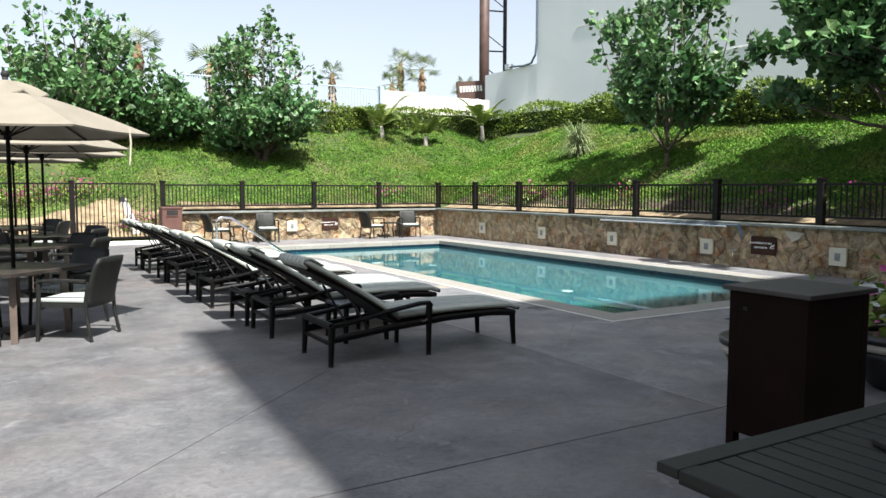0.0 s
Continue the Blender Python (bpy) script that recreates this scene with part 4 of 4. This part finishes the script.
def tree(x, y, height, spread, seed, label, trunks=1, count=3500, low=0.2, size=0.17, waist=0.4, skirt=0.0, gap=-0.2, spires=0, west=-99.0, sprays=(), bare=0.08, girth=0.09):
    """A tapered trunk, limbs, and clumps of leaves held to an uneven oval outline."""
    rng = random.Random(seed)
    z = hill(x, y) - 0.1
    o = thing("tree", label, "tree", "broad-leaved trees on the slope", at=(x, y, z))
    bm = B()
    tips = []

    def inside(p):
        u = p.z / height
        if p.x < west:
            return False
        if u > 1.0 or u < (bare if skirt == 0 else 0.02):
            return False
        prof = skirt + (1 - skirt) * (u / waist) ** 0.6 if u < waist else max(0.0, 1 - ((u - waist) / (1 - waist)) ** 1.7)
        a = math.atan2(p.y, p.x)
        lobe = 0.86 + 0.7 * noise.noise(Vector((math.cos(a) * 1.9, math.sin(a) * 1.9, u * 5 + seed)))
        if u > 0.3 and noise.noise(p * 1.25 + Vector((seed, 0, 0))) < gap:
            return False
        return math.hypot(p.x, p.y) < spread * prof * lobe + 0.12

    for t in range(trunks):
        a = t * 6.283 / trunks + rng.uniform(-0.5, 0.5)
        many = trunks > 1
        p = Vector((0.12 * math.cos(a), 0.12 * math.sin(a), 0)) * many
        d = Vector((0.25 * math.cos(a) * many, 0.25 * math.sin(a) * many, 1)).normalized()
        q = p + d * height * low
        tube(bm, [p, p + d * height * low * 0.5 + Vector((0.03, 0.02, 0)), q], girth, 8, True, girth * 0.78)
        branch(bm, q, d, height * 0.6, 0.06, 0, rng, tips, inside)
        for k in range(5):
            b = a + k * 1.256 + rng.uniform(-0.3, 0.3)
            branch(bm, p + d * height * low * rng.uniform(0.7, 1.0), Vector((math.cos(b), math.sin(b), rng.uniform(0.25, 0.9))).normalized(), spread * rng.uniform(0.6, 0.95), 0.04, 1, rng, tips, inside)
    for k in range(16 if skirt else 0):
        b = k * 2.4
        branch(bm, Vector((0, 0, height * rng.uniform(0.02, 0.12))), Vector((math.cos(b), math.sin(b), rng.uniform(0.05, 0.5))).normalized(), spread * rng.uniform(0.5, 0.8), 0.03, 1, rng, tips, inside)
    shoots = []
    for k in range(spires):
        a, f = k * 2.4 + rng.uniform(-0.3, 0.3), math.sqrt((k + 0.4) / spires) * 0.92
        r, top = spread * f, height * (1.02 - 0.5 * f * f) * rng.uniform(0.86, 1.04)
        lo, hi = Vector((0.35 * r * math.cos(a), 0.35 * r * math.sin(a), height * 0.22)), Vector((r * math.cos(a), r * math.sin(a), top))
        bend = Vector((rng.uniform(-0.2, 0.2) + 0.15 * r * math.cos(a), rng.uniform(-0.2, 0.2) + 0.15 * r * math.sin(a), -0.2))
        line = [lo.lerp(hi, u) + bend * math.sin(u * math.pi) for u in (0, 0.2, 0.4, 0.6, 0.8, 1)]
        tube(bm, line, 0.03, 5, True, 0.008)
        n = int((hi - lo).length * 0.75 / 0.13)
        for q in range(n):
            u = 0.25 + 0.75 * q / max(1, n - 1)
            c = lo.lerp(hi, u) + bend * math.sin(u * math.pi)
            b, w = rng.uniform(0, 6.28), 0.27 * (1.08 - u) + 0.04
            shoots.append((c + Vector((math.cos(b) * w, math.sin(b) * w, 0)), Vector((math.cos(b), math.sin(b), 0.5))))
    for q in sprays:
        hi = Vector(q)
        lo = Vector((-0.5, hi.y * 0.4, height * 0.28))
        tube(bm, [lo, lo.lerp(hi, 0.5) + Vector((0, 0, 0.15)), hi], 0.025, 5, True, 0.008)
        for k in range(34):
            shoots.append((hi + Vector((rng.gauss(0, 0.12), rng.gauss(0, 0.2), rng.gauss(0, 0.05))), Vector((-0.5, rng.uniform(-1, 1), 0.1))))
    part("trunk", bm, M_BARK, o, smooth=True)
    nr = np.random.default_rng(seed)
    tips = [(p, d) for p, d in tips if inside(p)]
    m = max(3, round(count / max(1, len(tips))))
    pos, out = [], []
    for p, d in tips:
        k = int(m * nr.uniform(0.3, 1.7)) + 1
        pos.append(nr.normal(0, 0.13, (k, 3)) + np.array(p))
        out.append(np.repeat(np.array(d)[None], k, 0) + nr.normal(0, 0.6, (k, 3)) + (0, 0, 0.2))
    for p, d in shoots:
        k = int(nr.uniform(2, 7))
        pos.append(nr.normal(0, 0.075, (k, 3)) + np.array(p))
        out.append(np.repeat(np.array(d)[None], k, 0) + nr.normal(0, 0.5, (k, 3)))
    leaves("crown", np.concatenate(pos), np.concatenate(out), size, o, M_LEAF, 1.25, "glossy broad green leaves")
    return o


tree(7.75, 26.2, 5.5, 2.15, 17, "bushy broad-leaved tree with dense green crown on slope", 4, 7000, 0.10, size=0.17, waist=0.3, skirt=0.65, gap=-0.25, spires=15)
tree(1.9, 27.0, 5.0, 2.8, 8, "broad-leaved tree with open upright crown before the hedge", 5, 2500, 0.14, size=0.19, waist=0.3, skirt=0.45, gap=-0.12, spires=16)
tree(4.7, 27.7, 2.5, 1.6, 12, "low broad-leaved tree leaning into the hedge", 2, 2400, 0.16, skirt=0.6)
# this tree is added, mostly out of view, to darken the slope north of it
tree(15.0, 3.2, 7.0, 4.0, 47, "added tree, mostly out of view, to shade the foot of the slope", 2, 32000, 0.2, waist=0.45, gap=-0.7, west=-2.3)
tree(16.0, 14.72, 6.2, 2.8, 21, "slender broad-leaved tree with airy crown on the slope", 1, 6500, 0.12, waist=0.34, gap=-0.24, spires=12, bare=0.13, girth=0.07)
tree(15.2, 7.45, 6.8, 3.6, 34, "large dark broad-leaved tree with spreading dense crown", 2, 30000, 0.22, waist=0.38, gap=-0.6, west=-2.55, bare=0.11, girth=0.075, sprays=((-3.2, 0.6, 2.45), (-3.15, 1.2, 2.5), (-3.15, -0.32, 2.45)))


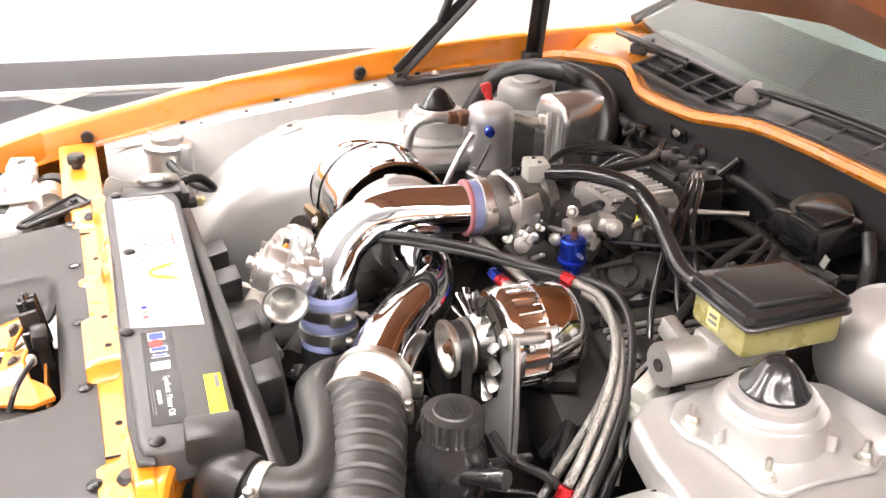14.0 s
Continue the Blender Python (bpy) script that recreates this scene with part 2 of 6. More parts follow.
====
● The problem
Leave every image out, and retype the material exactly.

● The completed task
0.0 s
Continue the Blender Python (bpy) script that recreates this scene with part 4 of 4. This part finishes the script.
def tree(x, y, height, spread, seed, label, trunks=1, count=3500, low=0.2, size=0.17, waist=0.4, skirt=0.0, gap=-0.2, spires=0, west=-99.0, sprays=(), bare=0.08, girth=0.09):
    """A tapered trunk, limbs, and clumps of leaves held to an uneven oval outline."""
    rng = random.Random(seed)
    z = hill(x, y) - 0.1
    o = thing("tree", label, "tree", "broad-leaved trees on the slope", at=(x, y, z))
    bm = B()
    tips = []

    def inside(p):
        u = p.z / height
        if p.x < west:
            return False
        if u > 1.0 or u < (bare if skirt == 0 else 0.02):
            return False
        prof = skirt + (1 - skirt) * (u / waist) ** 0.6 if u < waist else max(0.0, 1 - ((u - waist) / (1 - waist)) ** 1.7)
        a = math.atan2(p.y, p.x)
        lobe = 0.86 + 0.7 * noise.noise(Vector((math.cos(a) * 1.9, math.sin(a) * 1.9, u * 5 + seed)))
        if u > 0.3 and noise.noise(p * 1.25 + Vector((seed, 0, 0))) < gap:
            return False
        return math.hypot(p.x, p.y) < spread * prof * lobe + 0.12

    for t in range(trunks):
        a = t * 6.283 / trunks + rng.uniform(-0.5, 0.5)
        many = trunks > 1
        p = Vector((0.12 * math.cos(a), 0.12 * math.sin(a), 0)) * many
        d = Vector((0.25 * math.cos(a) * many, 0.25 * math.sin(a) * many, 1)).normalized()
        q = p + d * height * low
        tube(bm, [p, p + d * height * low * 0.5 + Vector((0.03, 0.02, 0)), q], girth, 8, True, girth * 0.78)
        branch(bm, q, d, height * 0.6, 0.06, 0, rng, tips, inside)
        for k in range(5):
            b = a + k * 1.256 + rng.uniform(-0.3, 0.3)
            branch(bm, p + d * height * low * rng.uniform(0.7, 1.0), Vector((math.cos(b), math.sin(b), rng.uniform(0.25, 0.9))).normalized(), spread * rng.uniform(0.6, 0.95), 0.04, 1, rng, tips, inside)
    for k in range(16 if skirt else 0):
        b = k * 2.4
        branch(bm, Vector((0, 0, height * rng.uniform(0.02, 0.12))), Vector((math.cos(b), math.sin(b), rng.uniform(0.05, 0.5))).normalized(), spread * rng.uniform(0.5, 0.8), 0.03, 1, rng, tips, inside)
    shoots = []
    for k in range(spires):
        a, f = k * 2.4 + rng.uniform(-0.3, 0.3), math.sqrt((k + 0.4) / spires) * 0.92
        r, top = spread * f, height * (1.02 - 0.5 * f * f) * rng.uniform(0.86, 1.04)
        lo, hi = Vector((0.35 * r * math.cos(a), 0.35 * r * math.sin(a), height * 0.22)), Vector((r * math.cos(a), r * math.sin(a), top))
        bend = Vector((rng.uniform(-0.2, 0.2) + 0.15 * r * math.cos(a), rng.uniform(-0.2, 0.2) + 0.15 * r * math.sin(a), -0.2))
        line = [lo.lerp(hi, u) + bend * math.sin(u * math.pi) for u in (0, 0.2, 0.4, 0.6, 0.8, 1)]
        tube(bm, line, 0.03, 5, True, 0.008)
        n = int((hi - lo).length * 0.75 / 0.13)
        for q in range(n):
            u = 0.25 + 0.75 * q / max(1, n - 1)
            c = lo.lerp(hi, u) + bend * math.sin(u * math.pi)
            b, w = rng.uniform(0, 6.28), 0.27 * (1.08 - u) + 0.04
            shoots.append((c + Vector((math.cos(b) * w, math.sin(b) * w, 0)), Vector((math.cos(b), math.sin(b), 0.5))))
    for q in sprays:
        hi = Vector(q)
        lo = Vector((-0.5, hi.y * 0.4, height * 0.28))
        tube(bm, [lo, lo.lerp(hi, 0.5) + Vector((0, 0, 0.15)), hi], 0.025, 5, True, 0.008)
        for k in range(34):
            shoots.append((hi + Vector((rng.gauss(0, 0.12), rng.gauss(0, 0.2), rng.gauss(0, 0.05))), Vector((-0.5, rng.uniform(-1, 1), 0.1))))
    part("trunk", bm, M_BARK, o, smooth=True)
    nr = np.random.default_rng(seed)
    tips = [(p, d) for p, d in tips if inside(p)]
    m = max(3, round(count / max(1, len(tips))))
    pos, out = [], []
    for p, d in tips:
        k = int(m * nr.uniform(0.3, 1.7)) + 1
        pos.append(nr.normal(0, 0.13, (k, 3)) + np.array(p))
        out.append(np.repeat(np.array(d)[None], k, 0) + nr.normal(0, 0.6, (k, 3)) + (0, 0, 0.2))
    for p, d in shoots:
        k = int(nr.uniform(2, 7))
        pos.append(nr.normal(0, 0.075, (k, 3)) + np.array(p))
        out.append(np.repeat(np.array(d)[None], k, 0) + nr.normal(0, 0.5, (k, 3)))
    leaves("crown", np.concatenate(pos), np.concatenate(out), size, o, M_LEAF, 1.25, "glossy broad green leaves")
    return o


tree(7.75, 26.2, 5.5, 2.15, 17, "bushy broad-leaved tree with dense green crown on slope", 4, 7000, 0.10, size=0.17, waist=0.3, skirt=0.65, gap=-0.25, spires=15)
tree(1.9, 27.0, 5.0, 2.8, 8, "broad-leaved tree with open upright crown before the hedge", 5, 2500, 0.14, size=0.19, waist=0.3, skirt=0.45, gap=-0.12, spires=16)
tree(4.7, 27.7, 2.5, 1.6, 12, "low broad-leaved tree leaning into the hedge", 2, 2400, 0.16, skirt=0.6)
# this tree is added, mostly out of view, to darken the slope north of it
tree(15.0, 3.2, 7.0, 4.0, 47, "added tree, mostly out of view, to shade the foot of the slope", 2, 32000, 0.2, waist=0.45, gap=-0.7, west=-2.3)
tree(16.0, 14.72, 6.2, 2.8, 21, "slender broad-leaved tree with airy crown on the slope", 1, 6500, 0.12, waist=0.34, gap=-0.24, spires=12, bare=0.13, girth=0.07)
tree(15.2, 7.45, 6.8, 3.6, 34, "large dark broad-leaved tree with spreading dense crown", 2, 30000, 0.22, waist=0.38, gap=-0.6, west=-2.55, bare=0.11, girth=0.075, sprays=((-3.2, 0.6, 2.45), (-3.15, 1.2, 2.5), (-3.15, -0.32, 2.45)))


14.0 s
Continue the Blender Python (bpy) script that recreates this scene with part 2 of 6. More parts follow.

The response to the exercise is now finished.